Phew! If you keep reading to the next section of this post, I've included a screen shot of my desktop with my favorite widgets (you can even check out - and maybe contribute to - the desktop screenshot group I have going on flickr! We do have some famous desktops including Jay Cross, Donald Clark, Lee Kraus and Alan Levine).
So the question is of course, why? Why are companies making these and why are people using them? I'd love to hear from you if you already use widgets but I think they are ways that we can cherry pick functionality and knowledge flows.
This whole discussion is also leaving out the idea of extensions in Firefox or the deeply customizable aspects of Opera which seem to track to the same desires here but are still captive within their respective browsers. And yes, then it would be true that Typepad and Wordpress widgets are captive within their respective software environments, they are free to roam on whatever browser they like. And what about the new 2.0 desktops like Protopage, netvibes Microsoft LIVE and Google Personalized homepage. They too create their own environments and allow you to use small, severable bits of functionality and data to customize that experience. All of this shold give a pretty good overview of the wdiget field (see this Wikipedia entry for more) but I'm still not sure it answers why or even better - why should I care?
I think that as learning professionals we should care because the uptake of things like widgets reveal something about the preferences of our audiences. If people are attracted to these various widgets because the idea of crafting their own knowledge interfaces is appealing to them, then wouldn't it be a good idea, instead of throwing up or hands and saying 'that's not what we do', to rather figure out a way to turn that interest and that functionality to better serve our learners?
- Could we craft a widget that updates itself on your desktop whenever a new course is added to the LMS's course catalog?

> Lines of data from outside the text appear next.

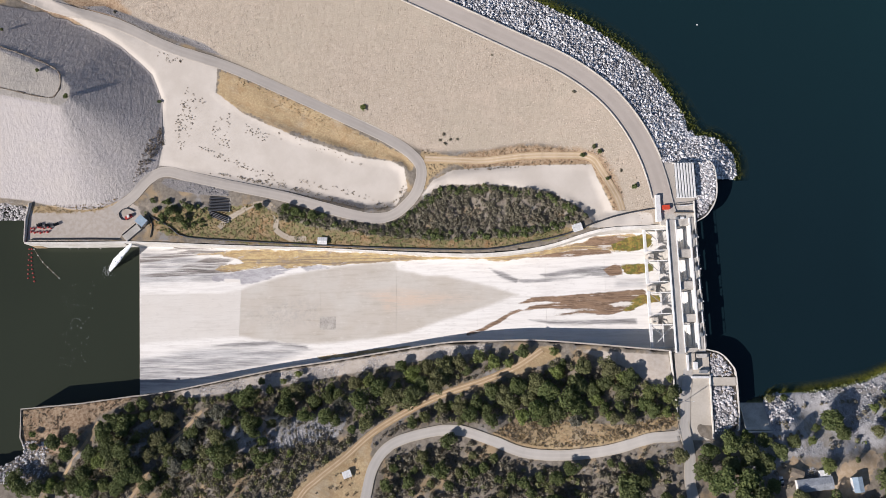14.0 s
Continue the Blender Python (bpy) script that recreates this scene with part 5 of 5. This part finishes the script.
brush("basin_grass", grass_south, 420, 0.4, 1.1, M_LEAF_DRY, "brown grass tufts above the basin wall", 101, 14, 0.26, 0.25)
brush("slope_brush", straw_slope, 900, 0.4, 1.1, M_LEAF_DRY, "dark dry brush on the slope above the road", 102, 14, 0.26, 0.5)

mid_slope = [(-245, -118), (-175, -122), (-152, -116), (-160, -126), (-178, -142), (-200, -165), (-300, -168), (-335, -145), (-300, -118)]
brush("slope_scrub", mid_slope, 1000, 0.9, 2.2, M_LEAF_SCRUB, "grey-brown scrub between the trees and the dirt track", 105, 11, 0.36, 0.75, lambda x, y: (away(slate_a, x, y) < 0) & (away(clearing, x, y) < 0))
brush("slope_green", mid_slope, 380, 1.0, 2.6, M_LEAF_OLIVE, "olive green shrubs among the grey scrub", 106, 11, 0.38, 0.9, lambda x, y: (away(slate_a, x, y) < 0) & (away(clearing, x, y) < 0))

# single bushes on the dam face and benches
SINGLE = [(-166, 66, 3.4), (-119, 49, 1.8), (-121, 46, 1.6), (-115, 46, 1.6), (-111, 46, 1.5), (-118, 44, 1.7), (-29, 18, 2.0), (-16, 12, 2.6), (-33, 33, 2.2), (-36, 36, 2.0), (-42, 32, 2.4), (-185, 137, 2.2), (-181, 134, 1.8), (-171, 128, 1.8), (-167, 126, 1.6), (-161, 123, 1.5), (-140, 119, 1.5), (-47, 66, 1.7), (-92, 88, 1.2), (-200, 178, 2.4), (-22, 22, 1.6), (-128, 134, 1.8), (-150, 144, 1.6), (-290, 74, 2.0), (-283, 8, 4.6), (-276, 3, 4.2), (-270, 10, 3.8), (-228, 10, 4.0), (-212, 9, 4.6), (-206, 6, 4.4), (-196, 4, 4.6), (-352, 84, 2.0), (-334, 68, 2.6), (-379, 112, 2.0), (-344, 151, 2.2), (-338, 142, 2.0), (-331, 150, 1.8), (-318, 128, 1.6)]
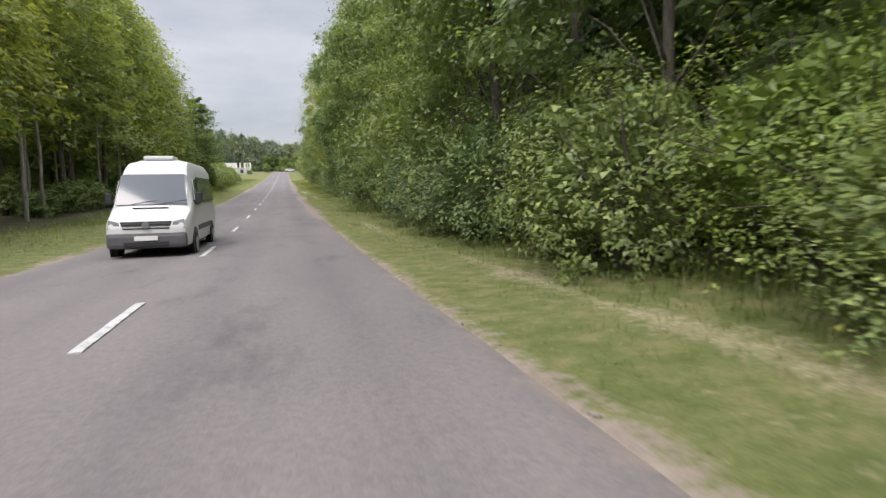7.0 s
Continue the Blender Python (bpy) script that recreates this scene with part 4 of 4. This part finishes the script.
WHITE_CAR = plain("white_car_paint", (0.56, 0.56, 0.55), 0.3, 0.0, 0.5, 0.06, 2.0)
BLACK_TRIM = plain("black_plastic", (0.03, 0.03, 0.032), 0.55, 0.0, 0.4, 0.2, 6.0)
GREY_TRIM = plain("grey_plastic", (0.10, 0.10, 0.105), 0.6, 0.0, 0.4, 0.15, 6.0)
RUBBER = plain("tyre_rubber", (0.025, 0.025, 0.025), 0.85, 0.0, 0.3, 0.2, 8.0)
STEEL = plain("wheel_steel", (0.35, 0.35, 0.36), 0.4, 0.8, 0.5, 0.2, 8.0)
LAMP_GLASS = plain("headlamp_glass", (0.22, 0.225, 0.23), 0.12, 0.0, 0.6, 0.2, 5.0)
PLATE = plain("plate_white", (0.7, 0.7, 0.68), 0.5, 0.0, 0.4, 0.05, 9.0)
GLASS = bpy.data.materials.new("window_glass")
GLASS.use_nodes = True
gb = GLASS.node_tree.nodes["Principled BSDF"]
gb.inputs["Base Color"].default_value = (0.06, 0.068, 0.078, 1)
gb.inputs["Roughness"].default_value = 0.05
gb.inputs["Specular IOR Level"].default_value = 0.6
CONCRETE = plain("weathered_concrete", (0.42, 0.41, 0.39), 0.9, 0.0, 0.2, 0.3, 2.5)
BLOCK_WHITE = plain("white_block_masonry", (0.78, 0.77, 0.74), 0.9, 0.0, 0.2, 0.18, 1.2)
BLOCK_GREY = plain("grey_block_masonry", (0.60, 0.59, 0.56), 0.9, 0.0, 0.2, 0.28, 1.0)
DARK_WOOD = plain("old_timber", (0.16, 0.12, 0.09), 0.85, 0.0, 0.2, 0.3, 5.0)
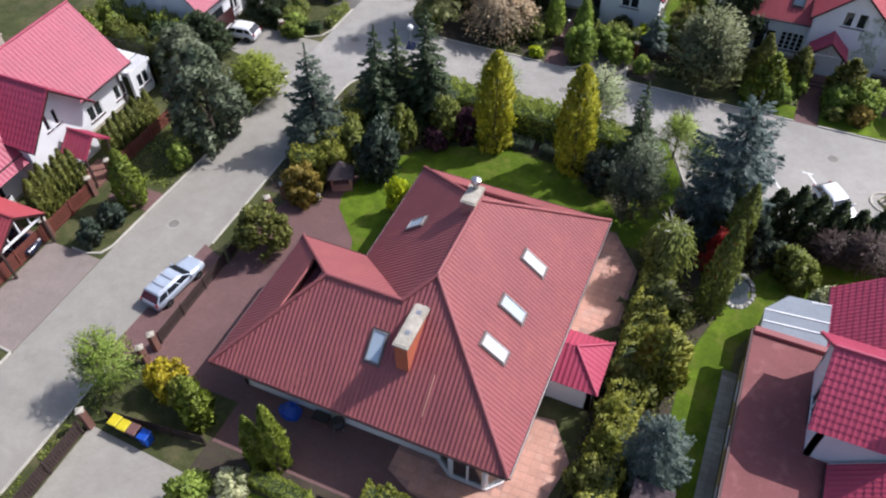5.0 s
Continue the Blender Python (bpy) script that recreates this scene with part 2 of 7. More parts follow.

- What about a widget attached to the other end of that LMS that could tell a manager at a glance, how many people had taken the mandatory compliance training?
- How about a widget as a window into a web-based content authoring tool to either see what was being done or perhaps even to contribute?
- What about a learner's widget that will instantly update her whenever the content of a course they have already taken is updated - so they can check and see if they need to re-take the course or just be aware of new information?
These things do not have to be pieces of a package that must be swallowed whole or not at all any longer. Sure, they can be and should be - when it makes sense - but I think we owe it to our learners to at least look at this technology and see how we can make it better answer their training and learning needs.